On a recent night at R.J. Bentley's, I perched near a young man nursing a flask of whiskey who told me he'd been ordered to collect his best friend's body parts from the crater of an improvised explosive device, and an older vet with darting eyes who said he'd tried to slit his wrists in Kuwait rather than return to Fallujah. And if you agree that trauma begets trauma, the evening's trajectory won't surprise you: Mix equal parts broken bodies and frayed minds, stir in college kids who couldn't tell an IED from an iPod, add alcohol, and things are bound to get explosive.
I suspect these aren't just the sort of routine bar fights that have typified military culture since George Washington's troops sneaked their first swigs of moonshine. Strike Pete Yazgier, and you may slice your knuckles on his titanium skull. Toss an elbow at the man in the corner, and you could get a shin-kick from his $26,000 motorized foot, an emblem of the spectacular violence that new technologies are helping today's troops survive.
The rough-and-tumble encounters jibe with national statistics on the effects of longer, repeated tours of duty. Soldiers who've deployed to Iraq more than once have a 50 percent higher rate of combat stress, according to one Army study, and soldiers with a higher rate of combat stress exhibit approximately a 10 percent increase in anger-management issues. Simple diagnoses such as "post-traumatic stress disorder" and "generalized anxiety disorder" collapse under the weight of it.
Consider Jonathan Schulze, an Iraq vet with two Purple Hearts who got drunk at a Minnesota bar in January, then went home and hanged himself from an electrical cord wrapped around a beam in his basement. The tragedy unfolded only after the Marine machine-gunner returned from Ramadi with deep psychological wounds, threw a 200-pound potted tree through a window during a brawl, and beseeched the local Veterans Affairs Department for help, only to be told that his suicidal confessions put him 26th on the waiting list for assistance. (According to a recent Pentagon report, suicide rates are 35 percent higher for Iraq veterans than for the general population.)
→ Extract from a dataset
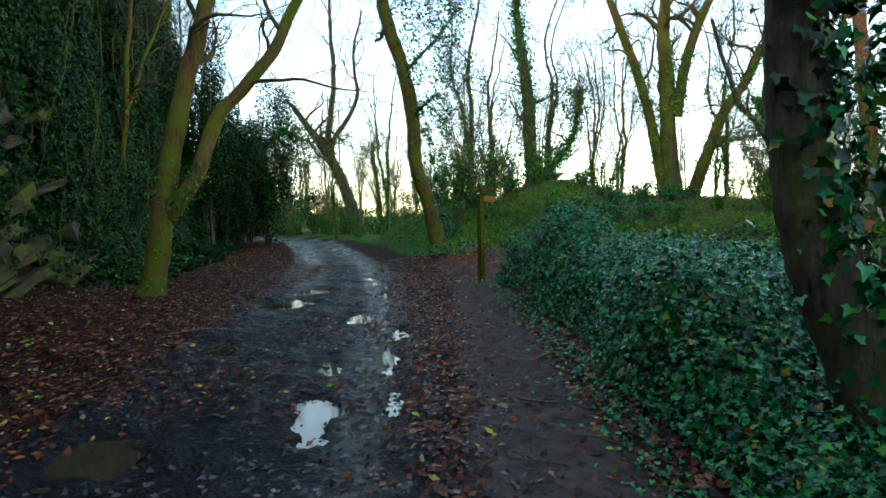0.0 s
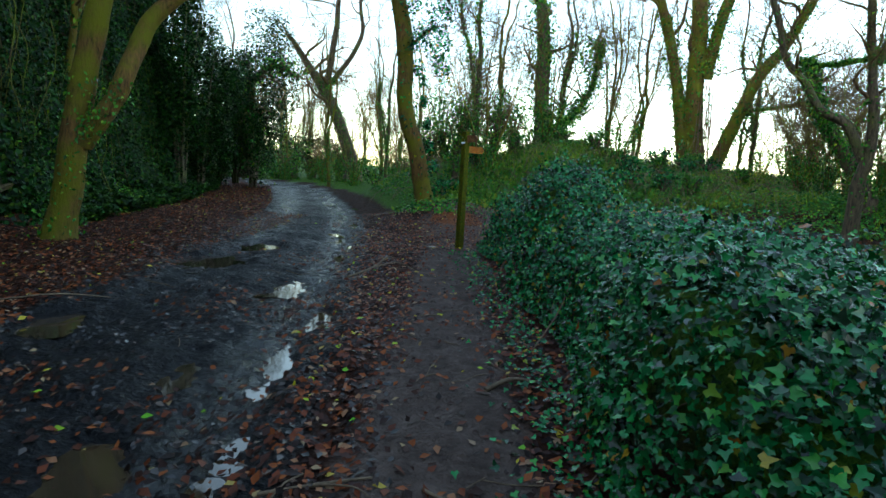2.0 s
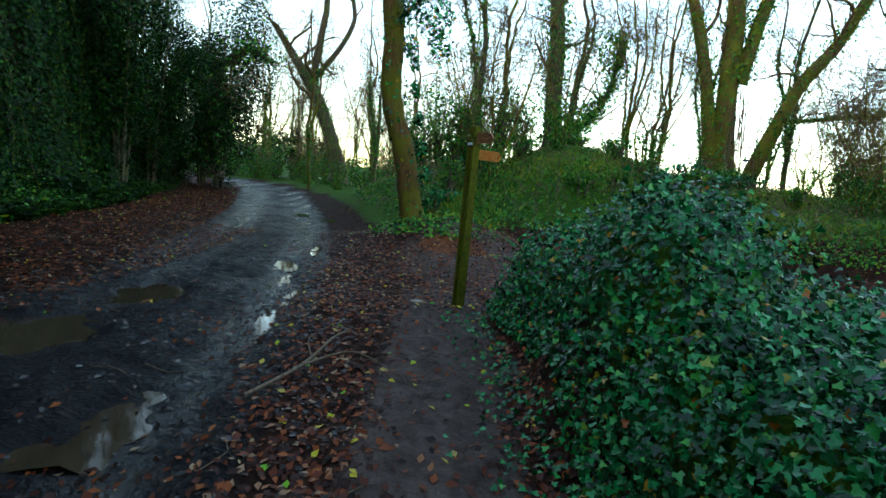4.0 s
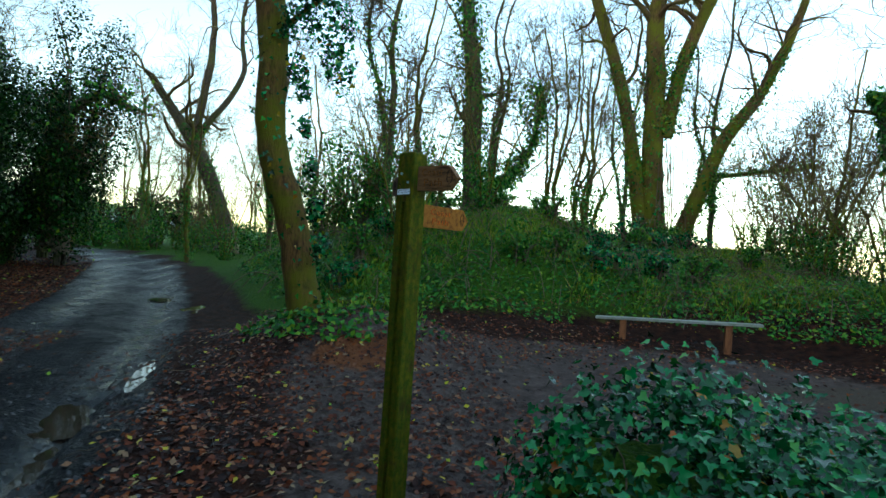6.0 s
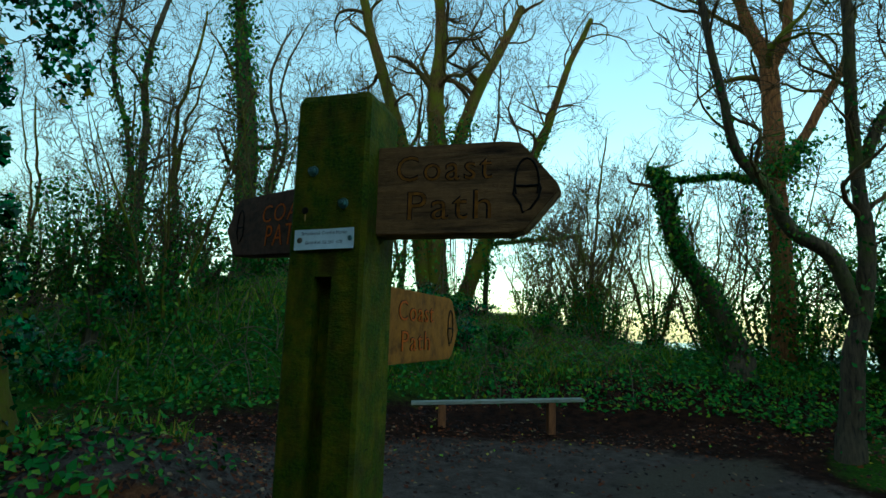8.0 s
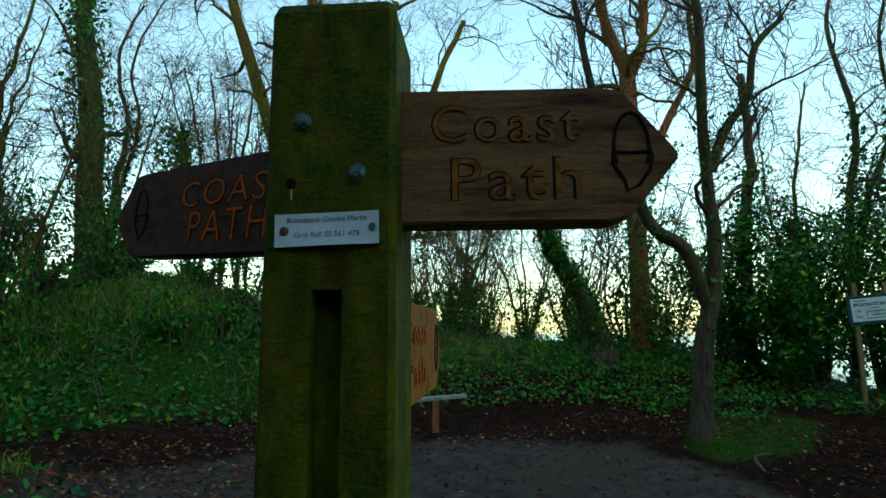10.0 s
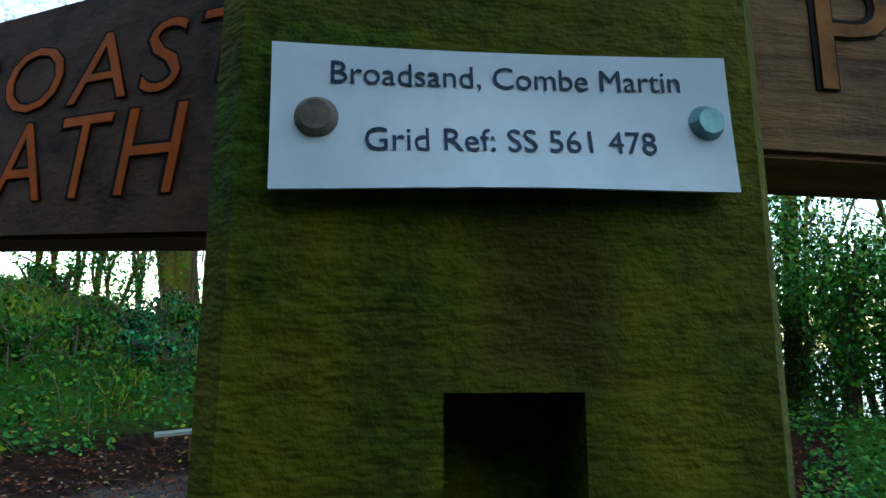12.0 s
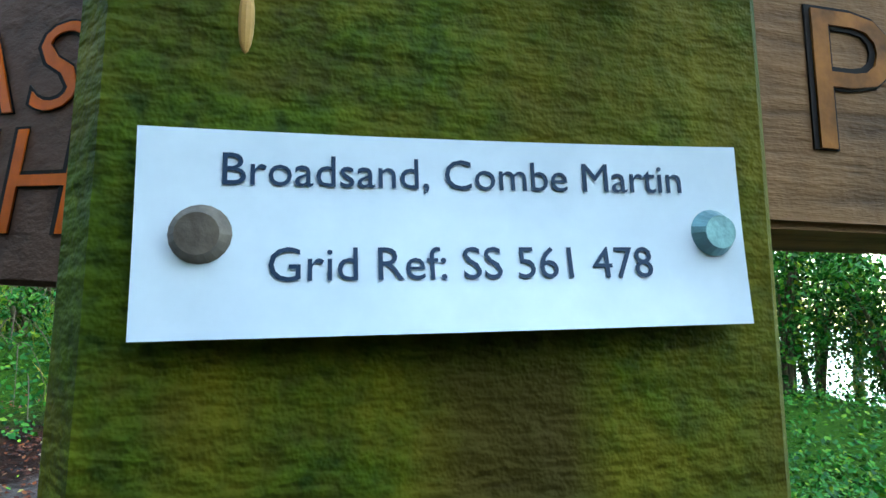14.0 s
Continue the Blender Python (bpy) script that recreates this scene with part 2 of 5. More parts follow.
def land(x, y):
    x, y = np.asarray(x, float), np.asarray(y, float)
    z = 0.016 * np.clip(y, -40, 15) + 0.65 * sstep(y, 14, 40) + 0.01 * np.clip(y - 40, 0, 200)
    d = np.interp(y, BANK_Y, BANK_X) - x + 0.35 * wave(x * 0 + 3, y, 1.1, 3)
    z = z + (11.0 - 8.8 * sstep(y, 24, 34)) * sstep(d, -0.1, 2.6) + (0.6 - 0.45 * sstep(y, 17, 28)) * np.clip(d - 1.6, 0, 30) + sstep(d, -1.2, 0.2) * 0.25
    z = z + sstep(d, 0.1, 0.8) * (0.45 * wave(x, y + 0.3 * z, 1.7, 5) + 0.28 * wave(x * 2, y * 2, 2.2, 6) + 0.12 * wave(x * 5, y * 5, 2.2, 8))
    hm = hedge_mask(x, y)
    z = z + hm * (0.35 + 0.65 * sstep(y, 0.9, 2.5)) * (0.80 + 0.10 * wave(x, y, 1.3, 7)) * (1 - 0.92 * sstep(x, 2.4, 6.0))
    z = z + 0.66 * np.exp(-((x - 1.85) / 0.58) ** 4 - ((y - 7.35) / 0.72) ** 4)
    far = sstep(road_d(x, y), 1.7, 4.5)
    z = z + far * 1.9 * np.exp(-(((x - 3.0) / 5.8) ** 2 + ((y - 26.0) / 6.2) ** 2) ** 1.6) * (1 + 0.09 * wave(x, y, 0.9, 17) + 0.05 * wave(x, y, 2.3, 18))
    z = z + far * 1.5 * np.exp(-((x - 13.0) / 6.5) ** 2 - ((y - 28.0) / 7.0) ** 2)
    z = z + 0.66 * np.exp(-((x - 0.7) / 1.7) ** 2 - ((y - 15.9) / 1.7) ** 2) + 0.10 * np.exp(-((x - 0.7) / 1.0) ** 2 - ((y - 10.0) / 1.2) ** 2)
    b = (x - 6.6) * 0.55 + (y - 17.1) * 0.83
    z = z + 0.75 * sstep(b, 0.5, 3.0) * sstep(x, 2.0, 5.0) * sstep(y, 40, 24)
    z = z + 0.45 * sstep(x, 8.0, 12.0) * sstep(y, 4, 9) * sstep(y, 26, 14)
    # first term: unseen hill behind the start, added to block sky light
    z = z + 7.0 * sstep(y, -6.5, -17) + 1.8 * sstep(y, 47, 80) * sstep(x, 24, 6)
    c = x - np.interp(y, COAST_Y, COAST_X)
    z = z - 0.30 * np.clip(c, 0, 8) - 36 * sstep(c, 4, 70)
    rd = road_d(x, y)
    z = z - 0.05 * sstep(rd, 1.5, 0.9) + 0.02 * np.cos((x - np.interp(y, ROAD_Y, ROAD_X)) * 4.4) * sstep(rd, 1.5, 1.0)
    for px, py, rx, ry, turn in PUDDLES:
        u, v = (x - px) * math.cos(turn) + (y - py) * math.sin(turn), -(x - px) * math.sin(turn) + (y - py) * math.cos(turn)
        rr = np.hypot(u / rx, v / ry) + 0.22 * wave(x, y, 7.0, 15) + 0.14 * wave(x, y, 19.0, 16)
        z = z - 0.055 * sstep(rr, 1.25, 0.55)
    z = z + 0.018 * wave(x, y, 3.1, 11) + (0.018 * wave(x, y, 9.0, 12) + 0.014 * wave(x, y, 21.0, 13) + 0.008 * wave(x, y, 35.0, 14)) * sstep(np.abs(x), 12, 6)
    return z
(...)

Then there are cases like that of Spec. Richard Davis, who survived "shock and awe" in Baghdad only to be stabbed to death by his fellow soldiers in 2003 after celebrating his homecoming at a Hooters restaurant and a topless bar near Fort Benning, Ga.
Institutional ignorance isn't the problem. In January, the Pentagon released a survey cautioning that the rate of binge drinking in the Army skyrocketed 30 percent between 2002 and 2005, hurting combat readiness. Even so, the best response the Defense Department could muster was a Web-based campaign called "That Guy," which goofily implores soldiers to "Turn your speakers on, dude!" so that they can hear cartoon-animated warnings about how guzzling beer might hurt their sex lives by causing them to puke in their date's purse.
Perhaps the $2 million this cost would have been better spent on comprehensive treatment programs for servicemen and women of the sort that are sorely lacking at Walter Reed, where the renowned PTSD program accepts a paltry average of 65 patients a year and a typical mental health regimen involves, according to a report in The Washington Post, random screenings of movies such as "The Devil Wears Prada" and a dearth of one-on-one therapy with trained clinicians.